Berners-Lee, 48, is being knighted in recognition of his “services to the global development of the Internet” for helping to invent the Web. Buckingham Palace announced the news yesterday as part of its 2004 New Year’s Honours list.
Berners-Lee is a British citizen who lives in the U.S. and serves as director of the World Wide Web Consortium (W3C), which he also helped found. He will be officially made a Knight Commander of the British Empire (KBE). The rank of Knight Commander is the second most senior rank of the order of the British Empire.
Berners-Lee issued a modest statement via the W3C, extending the honor to the Web community. He also reaffirmed his position that the Web be decentralized and free to all, both trademarks of the open-source development movement.

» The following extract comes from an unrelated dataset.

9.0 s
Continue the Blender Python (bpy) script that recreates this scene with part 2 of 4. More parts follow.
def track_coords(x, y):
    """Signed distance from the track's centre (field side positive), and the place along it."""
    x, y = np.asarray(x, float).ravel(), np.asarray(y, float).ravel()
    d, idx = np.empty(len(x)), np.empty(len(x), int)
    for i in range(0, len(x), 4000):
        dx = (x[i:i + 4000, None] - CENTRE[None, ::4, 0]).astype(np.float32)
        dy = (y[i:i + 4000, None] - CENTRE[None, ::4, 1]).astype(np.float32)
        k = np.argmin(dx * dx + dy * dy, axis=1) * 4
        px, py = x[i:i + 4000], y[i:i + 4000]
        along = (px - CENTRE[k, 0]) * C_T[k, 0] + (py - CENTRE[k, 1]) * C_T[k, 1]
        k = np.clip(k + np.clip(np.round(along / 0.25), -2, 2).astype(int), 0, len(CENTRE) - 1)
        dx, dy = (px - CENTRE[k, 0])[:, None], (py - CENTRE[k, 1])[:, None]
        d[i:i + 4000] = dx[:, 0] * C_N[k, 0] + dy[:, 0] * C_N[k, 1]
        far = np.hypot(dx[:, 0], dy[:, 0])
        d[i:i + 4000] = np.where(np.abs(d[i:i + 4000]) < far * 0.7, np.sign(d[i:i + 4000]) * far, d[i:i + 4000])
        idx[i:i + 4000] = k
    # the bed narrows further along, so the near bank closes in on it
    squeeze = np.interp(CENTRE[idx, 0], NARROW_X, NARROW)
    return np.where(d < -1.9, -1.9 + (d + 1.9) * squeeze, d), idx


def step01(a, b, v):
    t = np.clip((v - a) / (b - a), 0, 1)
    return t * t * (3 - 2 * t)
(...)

“I accept this as an endorsement of the spirit of the Web; of building it in a decentralized way; of making best efforts to keep it open and fair; and of ensuring its fundamental technologies are available to all for broad use and innovation, and without having to pay licensing fees.”

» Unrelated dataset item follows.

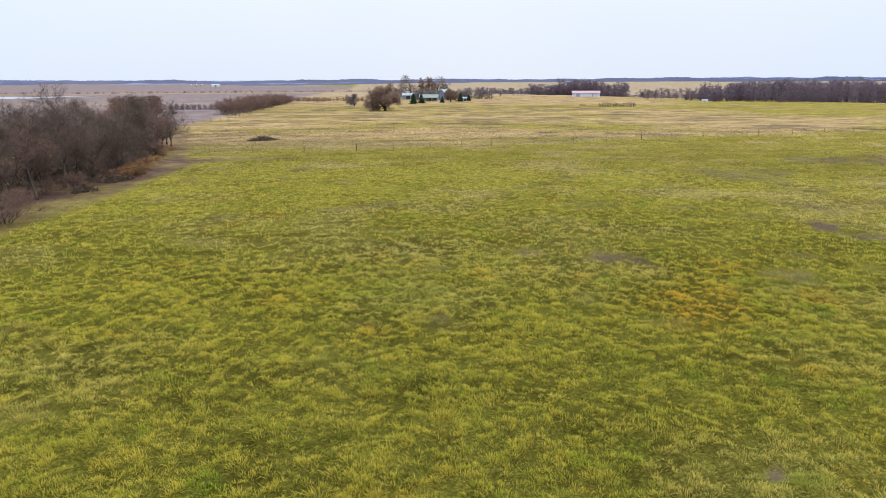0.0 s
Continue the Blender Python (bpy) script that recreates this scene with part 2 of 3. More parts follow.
def grain(n, l, scale, detail=4.0, stretch=(1, 1, 1), rough=0.6):
    geo, mapping, tex = n.new("ShaderNodeNewGeometry"), n.new("ShaderNodeMapping"), n.new("ShaderNodeTexNoise")
    mapping.inputs["Scale"].default_value = stretch
    l.new(geo.outputs["Position"], mapping.inputs["Vector"])
    l.new(mapping.outputs["Vector"], tex.inputs["Vector"])
    tex.inputs["Scale"].default_value, tex.inputs["Detail"].default_value, tex.inputs["Roughness"].default_value = scale, detail, rough
    return tex.outputs["Fac"]


def weight(n, l, name):
    a = n.new("ShaderNodeAttribute")
    a.attribute_name = name
    return a.outputs["Fac"]


def random_of(n, l, island=False):
    node = n.new("ShaderNodeNewGeometry" if island else "ShaderNodeObjectInfo")
    return node.outputs["Random Per Island" if island else "Random"]


def bump(n, l, bsdf, value, strength, distance):
    b = n.new("ShaderNodeBump")
    b.inputs["Strength"].default_value, b.inputs["Distance"].default_value = strength, distance
    l.new(value, b.inputs["Height"])
    l.new(b.outputs["Normal"], bsdf.inputs["Normal"])


GREEN_A, GREEN_B, YELLOW = (0.084, 0.096, 0.005), (0.142, 0.129, 0.008), (0.198, 0.157, 0.018)
# the last of these is the dark between tussocks, shade put into colour
TAN, SOIL, RUST, GAP_SHADE = (0.252, 0.178, 0.088), (0.072, 0.053, 0.039), (0.250, 0.134, 0.014), (0.050, 0.047, 0.008)
LUSH, LITTER = (0.068, 0.106, 0.006), (0.080, 0.052, 0.038)
# field colours with a little distance haze mixed in
PLOUGH, PALE, STRAW = (0.120, 0.092, 0.085), (0.170, 0.139, 0.133), (0.190, 0.146, 0.094)


def sward(n, l, fine, gain=1.0):
    """The colour of the pasture from its cover and a fine variation."""
    big = curve01(n, l, grain(n, l, 0.22, 5.0), 0.36, 0.66)
    ga, gb, ye, ta, ru, so, lu = (tuple(min(0.9, c * gain) for c in colour) for colour in (GREEN_A, GREEN_B, YELLOW, TAN, RUST, SOIL, LUSH))
    green = blend(n, l, big, ga, gb)
    green = blend(n, l, fine, green, ye)
    colour = blend(n, l, weight(n, l, "dry"), green, ta)
    colour = blend(n, l, weight(n, l, "lush"), colour, lu)
    colour = blend(n, l, weight(n, l, "rust"), colour, ru)
    earth = blend(n, l, weight(n, l, "litter_or_shade"), so, tuple(min(0.9, c * gain) for c in LITTER))
    return blend(n, l, weight(n, l, "bare"), colour, earth)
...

The London-born Berners-Lee graduated from the Queen’s College at Oxford University, England in 1976. There, he built his first computer with an M6800 processor, an old television and some tools.
Berners-Lee sowed the seeds of the Web in 1980 where, working as a software engineer for the European Particle Physics Laboratory in Geneva (CERN), he wrote “Enquire,” a program for storing information.
This program formed the conceptual basis for the Web. In 1989, he proposed the Web as a global project designed to allow people to work together by combining their knowledge in a Web of hypertext documents.
In October 1990, Berners-Lee wrote the first Web server, “httpd”, and the first client, “World Wide Web,” a what-you-see-is-what-you-get hypertext browser/editor which ran in the NeXTStep environment, according to his biography. He is credited with spearheading initial specifications of the Web’s fundamental protocols, URI
He later documented the Web’s birth and evolution in the book “Weaving The Web,” published in 1999.